◆ Job: Starting at the line with "3 of 6. More parts follow." and stopping at the line with "return pts, inner", repeat each line exactly. Include both and omit the rest.
Begin
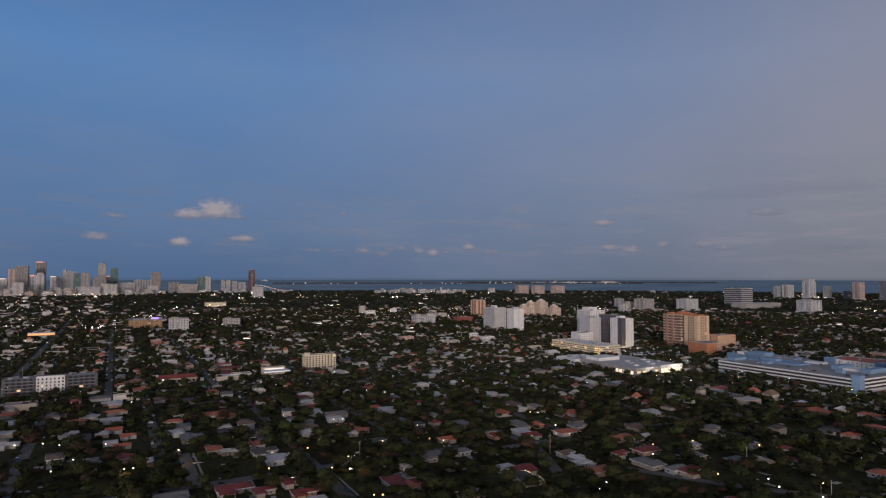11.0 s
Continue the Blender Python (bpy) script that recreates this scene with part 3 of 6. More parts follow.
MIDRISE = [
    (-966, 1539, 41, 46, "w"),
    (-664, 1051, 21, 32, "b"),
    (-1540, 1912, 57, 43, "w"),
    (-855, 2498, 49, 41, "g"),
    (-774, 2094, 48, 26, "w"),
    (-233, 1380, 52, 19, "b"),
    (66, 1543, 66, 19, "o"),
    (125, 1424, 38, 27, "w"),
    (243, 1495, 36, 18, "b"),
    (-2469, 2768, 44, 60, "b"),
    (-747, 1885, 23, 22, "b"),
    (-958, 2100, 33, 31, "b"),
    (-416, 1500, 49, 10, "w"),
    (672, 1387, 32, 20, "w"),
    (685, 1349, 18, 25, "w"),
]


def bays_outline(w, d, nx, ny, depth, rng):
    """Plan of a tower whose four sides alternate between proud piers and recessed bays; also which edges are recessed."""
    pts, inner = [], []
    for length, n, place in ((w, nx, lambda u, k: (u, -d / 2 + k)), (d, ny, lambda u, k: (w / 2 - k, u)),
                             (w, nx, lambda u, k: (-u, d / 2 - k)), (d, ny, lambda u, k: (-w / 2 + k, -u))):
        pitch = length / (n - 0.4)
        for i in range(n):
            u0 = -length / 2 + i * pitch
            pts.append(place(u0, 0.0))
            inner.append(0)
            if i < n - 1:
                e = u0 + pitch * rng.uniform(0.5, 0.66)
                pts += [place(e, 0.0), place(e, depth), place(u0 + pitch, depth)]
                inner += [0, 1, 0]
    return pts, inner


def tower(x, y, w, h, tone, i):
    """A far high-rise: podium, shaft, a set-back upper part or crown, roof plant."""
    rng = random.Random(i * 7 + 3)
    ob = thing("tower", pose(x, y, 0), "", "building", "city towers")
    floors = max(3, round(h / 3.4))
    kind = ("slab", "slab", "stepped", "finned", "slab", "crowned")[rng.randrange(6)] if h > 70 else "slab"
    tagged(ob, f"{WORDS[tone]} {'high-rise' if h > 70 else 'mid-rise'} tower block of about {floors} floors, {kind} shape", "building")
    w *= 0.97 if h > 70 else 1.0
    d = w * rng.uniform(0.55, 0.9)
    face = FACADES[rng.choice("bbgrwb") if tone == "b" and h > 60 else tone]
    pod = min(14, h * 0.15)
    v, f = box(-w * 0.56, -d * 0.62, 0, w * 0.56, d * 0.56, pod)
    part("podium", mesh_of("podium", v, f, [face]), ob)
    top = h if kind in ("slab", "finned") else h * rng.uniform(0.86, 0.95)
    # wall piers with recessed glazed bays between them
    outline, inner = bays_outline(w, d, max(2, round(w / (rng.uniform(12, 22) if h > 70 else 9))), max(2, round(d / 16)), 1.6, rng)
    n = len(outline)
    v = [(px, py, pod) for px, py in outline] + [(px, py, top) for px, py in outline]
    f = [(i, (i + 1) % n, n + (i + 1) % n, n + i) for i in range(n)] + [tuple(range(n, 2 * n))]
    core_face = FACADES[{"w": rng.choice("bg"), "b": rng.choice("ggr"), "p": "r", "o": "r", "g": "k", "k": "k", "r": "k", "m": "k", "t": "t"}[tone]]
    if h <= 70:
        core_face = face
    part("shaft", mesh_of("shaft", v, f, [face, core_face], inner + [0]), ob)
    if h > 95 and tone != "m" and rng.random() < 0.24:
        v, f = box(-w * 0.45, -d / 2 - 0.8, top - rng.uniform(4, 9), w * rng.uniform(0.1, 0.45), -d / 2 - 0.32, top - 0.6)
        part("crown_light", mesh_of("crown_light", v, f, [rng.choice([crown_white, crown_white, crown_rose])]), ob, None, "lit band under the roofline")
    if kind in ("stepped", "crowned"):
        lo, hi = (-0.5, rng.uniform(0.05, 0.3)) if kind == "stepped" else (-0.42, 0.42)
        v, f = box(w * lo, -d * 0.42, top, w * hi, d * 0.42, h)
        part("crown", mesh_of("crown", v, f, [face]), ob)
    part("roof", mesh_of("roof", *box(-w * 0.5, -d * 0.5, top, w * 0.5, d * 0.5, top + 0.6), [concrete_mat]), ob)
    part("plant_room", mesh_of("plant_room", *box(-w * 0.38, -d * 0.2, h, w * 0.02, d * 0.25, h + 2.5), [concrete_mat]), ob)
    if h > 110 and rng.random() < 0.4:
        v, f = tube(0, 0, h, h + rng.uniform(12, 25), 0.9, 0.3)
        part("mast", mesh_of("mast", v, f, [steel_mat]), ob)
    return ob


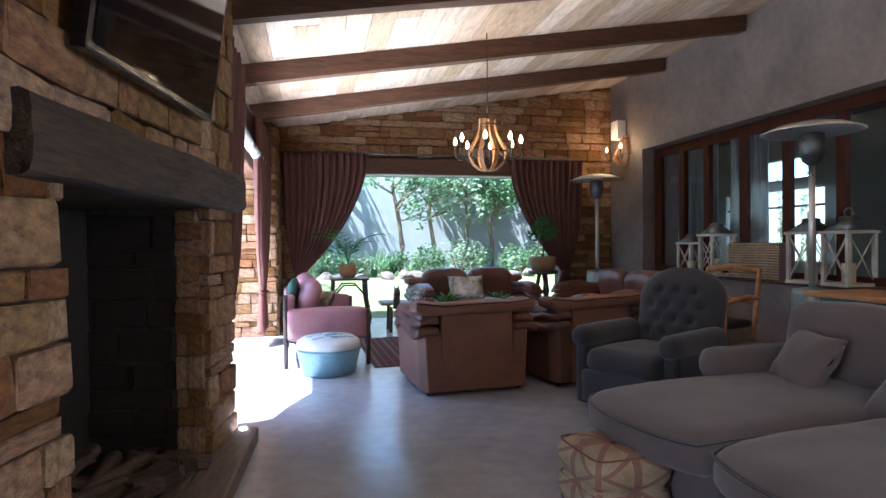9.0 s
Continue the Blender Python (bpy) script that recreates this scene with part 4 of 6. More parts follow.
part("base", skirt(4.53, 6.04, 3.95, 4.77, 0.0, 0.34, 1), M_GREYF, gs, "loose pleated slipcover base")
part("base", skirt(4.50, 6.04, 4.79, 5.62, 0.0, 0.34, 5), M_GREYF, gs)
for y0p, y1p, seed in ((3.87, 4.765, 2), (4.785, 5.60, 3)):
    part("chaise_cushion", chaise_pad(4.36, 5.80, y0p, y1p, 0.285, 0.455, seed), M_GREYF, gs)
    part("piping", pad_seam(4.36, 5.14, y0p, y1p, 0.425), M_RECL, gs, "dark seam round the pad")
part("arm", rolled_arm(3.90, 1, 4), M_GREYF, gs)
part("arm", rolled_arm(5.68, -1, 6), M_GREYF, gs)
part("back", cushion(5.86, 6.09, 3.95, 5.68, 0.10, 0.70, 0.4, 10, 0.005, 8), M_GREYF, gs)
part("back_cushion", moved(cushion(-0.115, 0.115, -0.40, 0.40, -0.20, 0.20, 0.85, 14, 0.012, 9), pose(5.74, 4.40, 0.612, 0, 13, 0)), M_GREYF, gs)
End
◆ Exercise result:
Continue the Blender Python (bpy) script that recreates this scene with part 3 of 6. More parts follow.
MIDRISE = [
    (-966, 1539, 41, 46, "w"),
    (-664, 1051, 21, 32, "b"),
    (-1540, 1912, 57, 43, "w"),
    (-855, 2498, 49, 41, "g"),
    (-774, 2094, 48, 26, "w"),
    (-233, 1380, 52, 19, "b"),
    (66, 1543, 66, 19, "o"),
    (125, 1424, 38, 27, "w"),
    (243, 1495, 36, 18, "b"),
    (-2469, 2768, 44, 60, "b"),
    (-747, 1885, 23, 22, "b"),
    (-958, 2100, 33, 31, "b"),
    (-416, 1500, 49, 10, "w"),
    (672, 1387, 32, 20, "w"),
    (685, 1349, 18, 25, "w"),
]


def bays_outline(w, d, nx, ny, depth, rng):
    """Plan of a tower whose four sides alternate between proud piers and recessed bays; also which edges are recessed."""
    pts, inner = [], []
    for length, n, place in ((w, nx, lambda u, k: (u, -d / 2 + k)), (d, ny, lambda u, k: (w / 2 - k, u)),
                             (w, nx, lambda u, k: (-u, d / 2 - k)), (d, ny, lambda u, k: (-w / 2 + k, -u))):
        pitch = length / (n - 0.4)
        for i in range(n):
            u0 = -length / 2 + i * pitch
            pts.append(place(u0, 0.0))
            inner.append(0)
            if i < n - 1:
                e = u0 + pitch * rng.uniform(0.5, 0.66)
                pts += [place(e, 0.0), place(e, depth), place(u0 + pitch, depth)]
                inner += [0, 1, 0]
    return pts, inner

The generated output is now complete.